Data shown:

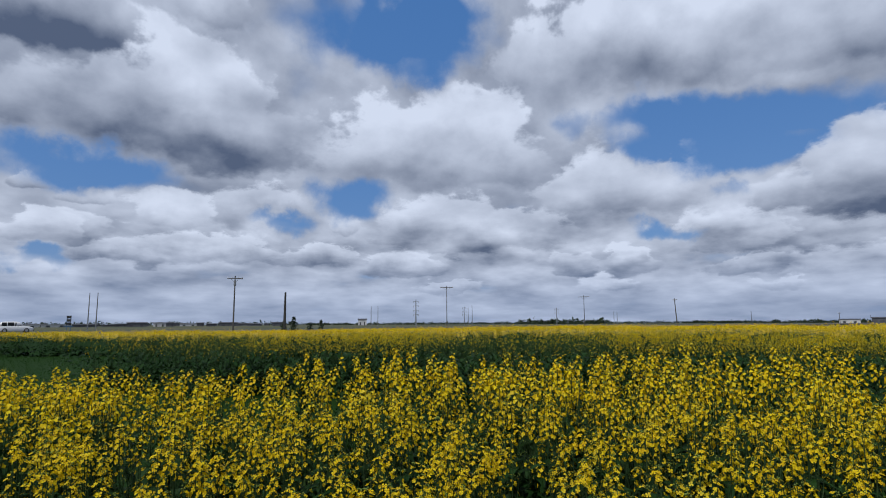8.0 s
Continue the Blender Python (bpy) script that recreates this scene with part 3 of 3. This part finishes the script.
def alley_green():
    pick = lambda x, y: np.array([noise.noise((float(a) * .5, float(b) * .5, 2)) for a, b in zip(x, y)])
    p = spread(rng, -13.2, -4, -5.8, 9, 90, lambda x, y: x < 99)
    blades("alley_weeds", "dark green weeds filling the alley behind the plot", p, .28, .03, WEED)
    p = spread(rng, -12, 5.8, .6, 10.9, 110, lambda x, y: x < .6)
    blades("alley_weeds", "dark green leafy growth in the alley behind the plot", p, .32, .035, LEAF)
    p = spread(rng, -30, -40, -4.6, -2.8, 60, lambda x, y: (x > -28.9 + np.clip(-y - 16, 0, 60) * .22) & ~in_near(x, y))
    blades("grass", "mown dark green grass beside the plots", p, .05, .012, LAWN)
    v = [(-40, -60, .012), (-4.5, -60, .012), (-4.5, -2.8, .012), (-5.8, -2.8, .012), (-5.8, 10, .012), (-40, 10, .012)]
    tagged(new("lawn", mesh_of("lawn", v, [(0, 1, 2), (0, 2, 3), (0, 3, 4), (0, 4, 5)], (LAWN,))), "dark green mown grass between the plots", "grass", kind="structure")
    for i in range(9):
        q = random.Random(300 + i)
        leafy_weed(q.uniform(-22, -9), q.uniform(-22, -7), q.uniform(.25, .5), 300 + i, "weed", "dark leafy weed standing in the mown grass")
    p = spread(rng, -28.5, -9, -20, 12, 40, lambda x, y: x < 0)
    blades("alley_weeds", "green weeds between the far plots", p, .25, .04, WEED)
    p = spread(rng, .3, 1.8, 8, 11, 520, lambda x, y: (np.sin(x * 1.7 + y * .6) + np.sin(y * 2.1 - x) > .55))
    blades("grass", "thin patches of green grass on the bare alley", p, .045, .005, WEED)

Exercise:
Could you repeat all of the material exactly? Pictures should not be copied.

Solution:
8.0 s
Continue the Blender Python (bpy) script that recreates this scene with part 3 of 3. This part finishes the script.
def alley_green():
    pick = lambda x, y: np.array([noise.noise((float(a) * .5, float(b) * .5, 2)) for a, b in zip(x, y)])
    p = spread(rng, -13.2, -4, -5.8, 9, 90, lambda x, y: x < 99)
    blades("alley_weeds", "dark green weeds filling the alley behind the plot", p, .28, .03, WEED)
    p = spread(rng, -12, 5.8, .6, 10.9, 110, lambda x, y: x < .6)
    blades("alley_weeds", "dark green leafy growth in the alley behind the plot", p, .32, .035, LEAF)
    p = spread(rng, -30, -40, -4.6, -2.8, 60, lambda x, y: (x > -28.9 + np.clip(-y - 16, 0, 60) * .22) & ~in_near(x, y))
    blades("grass", "mown dark green grass beside the plots", p, .05, .012, LAWN)
    v = [(-40, -60, .012), (-4.5, -60, .012), (-4.5, -2.8, .012), (-5.8, -2.8, .012), (-5.8, 10, .012), (-40, 10, .012)]
    tagged(new("lawn", mesh_of("lawn", v, [(0, 1, 2), (0, 2, 3), (0, 3, 4), (0, 4, 5)], (LAWN,))), "dark green mown grass between the plots", "grass", kind="structure")
    for i in range(9):
        q = random.Random(300 + i)
        leafy_weed(q.uniform(-22, -9), q.uniform(-22, -7), q.uniform(.25, .5), 300 + i, "weed", "dark leafy weed standing in the mown grass")
    p = spread(rng, -28.5, -9, -20, 12, 40, lambda x, y: x < 0)
    blades("alley_weeds", "green weeds between the far plots", p, .25, .04, WEED)
    p = spread(rng, .3, 1.8, 8, 11, 520, lambda x, y: (np.sin(x * 1.7 + y * .6) + np.sin(y * 2.1 - x) > .55))
    blades("grass", "thin patches of green grass on the bare alley", p, .045, .005, WEED)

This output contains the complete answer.